The government needs to ask for secure software in any form. The OWASP Legal Guide facilitates the requiring of secure software in contracts. Its use would require a smart purchaser of security to require it of their vendor and having it as a factor of competitive bidding.
Q. Have any vendors adopted the legal language? A few companies have experimented with the legal language. A. There are slide decks on each OWASP project available online.
The OWASP Developer Guide was the original flagship document. The document has languished but there is a team that is working to update it.
Developers need secure controls to build secure software. This document explains the intent of this statement. It outlines the standard set of controls needed and provides an explanation of the implementation. It outlines standard control implementation in many popular languages.
The OWASP Code Review Guide outlines approaches to code review, reporting, metrics, etc. by example within various languages. It will soon be aligned with the ASVS.
The OWASP Testing Guide may be the largest OWASP project in terms of the number of contributors. This may be the most popular guide due to the number of people trying to perform testing.
The ESAPI source code is a great example of secure code. There are plenty of other free OWASP tools online as well.

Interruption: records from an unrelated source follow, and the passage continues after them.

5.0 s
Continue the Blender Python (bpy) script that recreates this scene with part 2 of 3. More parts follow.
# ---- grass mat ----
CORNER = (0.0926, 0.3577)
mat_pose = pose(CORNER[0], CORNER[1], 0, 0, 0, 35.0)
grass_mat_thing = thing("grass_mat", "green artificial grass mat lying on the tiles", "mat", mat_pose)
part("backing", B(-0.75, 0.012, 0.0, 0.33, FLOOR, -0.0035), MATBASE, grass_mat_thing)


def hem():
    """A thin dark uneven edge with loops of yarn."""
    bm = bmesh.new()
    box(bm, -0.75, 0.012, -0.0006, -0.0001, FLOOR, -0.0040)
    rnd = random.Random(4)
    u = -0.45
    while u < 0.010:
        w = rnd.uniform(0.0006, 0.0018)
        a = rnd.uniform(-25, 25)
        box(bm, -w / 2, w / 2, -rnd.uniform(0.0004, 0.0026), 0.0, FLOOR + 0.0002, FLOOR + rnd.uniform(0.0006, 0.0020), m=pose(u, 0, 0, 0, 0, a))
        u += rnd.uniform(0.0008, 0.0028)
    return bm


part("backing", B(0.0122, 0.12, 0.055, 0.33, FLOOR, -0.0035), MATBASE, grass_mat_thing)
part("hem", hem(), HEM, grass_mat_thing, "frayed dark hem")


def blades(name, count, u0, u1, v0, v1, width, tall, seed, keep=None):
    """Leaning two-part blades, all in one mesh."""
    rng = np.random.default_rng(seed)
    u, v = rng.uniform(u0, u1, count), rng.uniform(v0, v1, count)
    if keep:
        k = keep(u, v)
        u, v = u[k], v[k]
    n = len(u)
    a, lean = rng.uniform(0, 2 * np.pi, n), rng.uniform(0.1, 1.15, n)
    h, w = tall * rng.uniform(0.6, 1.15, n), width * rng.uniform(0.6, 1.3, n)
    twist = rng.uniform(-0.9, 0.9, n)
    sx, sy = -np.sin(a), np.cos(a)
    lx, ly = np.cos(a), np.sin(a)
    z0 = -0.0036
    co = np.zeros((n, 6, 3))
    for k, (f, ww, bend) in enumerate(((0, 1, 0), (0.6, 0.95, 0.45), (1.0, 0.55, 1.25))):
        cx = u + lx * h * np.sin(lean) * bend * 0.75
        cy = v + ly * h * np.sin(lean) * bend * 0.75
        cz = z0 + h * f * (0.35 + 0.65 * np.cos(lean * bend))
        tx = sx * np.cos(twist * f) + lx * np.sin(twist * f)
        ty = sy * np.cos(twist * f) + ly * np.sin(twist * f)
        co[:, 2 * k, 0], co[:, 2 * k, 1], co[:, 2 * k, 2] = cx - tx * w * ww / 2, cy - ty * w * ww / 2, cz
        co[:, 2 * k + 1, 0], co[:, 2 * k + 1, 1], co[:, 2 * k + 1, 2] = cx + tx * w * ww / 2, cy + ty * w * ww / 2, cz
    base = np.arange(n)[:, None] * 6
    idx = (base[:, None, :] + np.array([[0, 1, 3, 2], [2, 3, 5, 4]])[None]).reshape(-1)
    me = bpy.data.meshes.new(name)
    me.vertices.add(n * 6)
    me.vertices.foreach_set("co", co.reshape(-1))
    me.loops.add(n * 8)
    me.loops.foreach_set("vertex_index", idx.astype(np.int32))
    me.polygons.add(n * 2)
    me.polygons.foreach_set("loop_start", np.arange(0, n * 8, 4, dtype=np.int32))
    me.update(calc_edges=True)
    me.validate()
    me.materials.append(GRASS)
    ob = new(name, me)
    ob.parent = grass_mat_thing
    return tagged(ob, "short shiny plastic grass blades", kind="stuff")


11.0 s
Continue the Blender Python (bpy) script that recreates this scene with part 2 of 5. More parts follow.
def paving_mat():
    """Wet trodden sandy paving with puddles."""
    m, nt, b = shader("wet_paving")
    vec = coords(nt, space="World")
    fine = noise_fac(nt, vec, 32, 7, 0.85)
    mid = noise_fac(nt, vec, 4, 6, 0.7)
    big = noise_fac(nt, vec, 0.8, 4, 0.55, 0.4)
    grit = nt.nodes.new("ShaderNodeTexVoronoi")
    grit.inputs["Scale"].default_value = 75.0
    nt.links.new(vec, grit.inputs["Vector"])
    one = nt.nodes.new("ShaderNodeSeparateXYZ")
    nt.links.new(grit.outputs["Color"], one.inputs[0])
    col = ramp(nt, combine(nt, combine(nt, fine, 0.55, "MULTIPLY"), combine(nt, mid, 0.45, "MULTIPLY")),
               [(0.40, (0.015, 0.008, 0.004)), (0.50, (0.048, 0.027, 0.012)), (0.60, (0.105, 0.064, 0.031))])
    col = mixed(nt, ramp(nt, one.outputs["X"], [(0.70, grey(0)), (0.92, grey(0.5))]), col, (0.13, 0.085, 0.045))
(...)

Microsoft was seeing roughly 8 – 15% of up front costs, but then saw costs drop dramatically due to efficiencies and cost avoidance. Investing in software quality can also provide a means for cost reduction which is a huge culture problem.
Startups only care about marketshare, not security. Small companies should have security as a priority as they gain a certain portion of marketshare.
Open Sources is not necessarily more secure. It varies. DHS’ HOST program and another site setup in partnership with Coverity provide feedback to open source developers.
OWASP Common Numbering project organizes the guides in the same standardized order.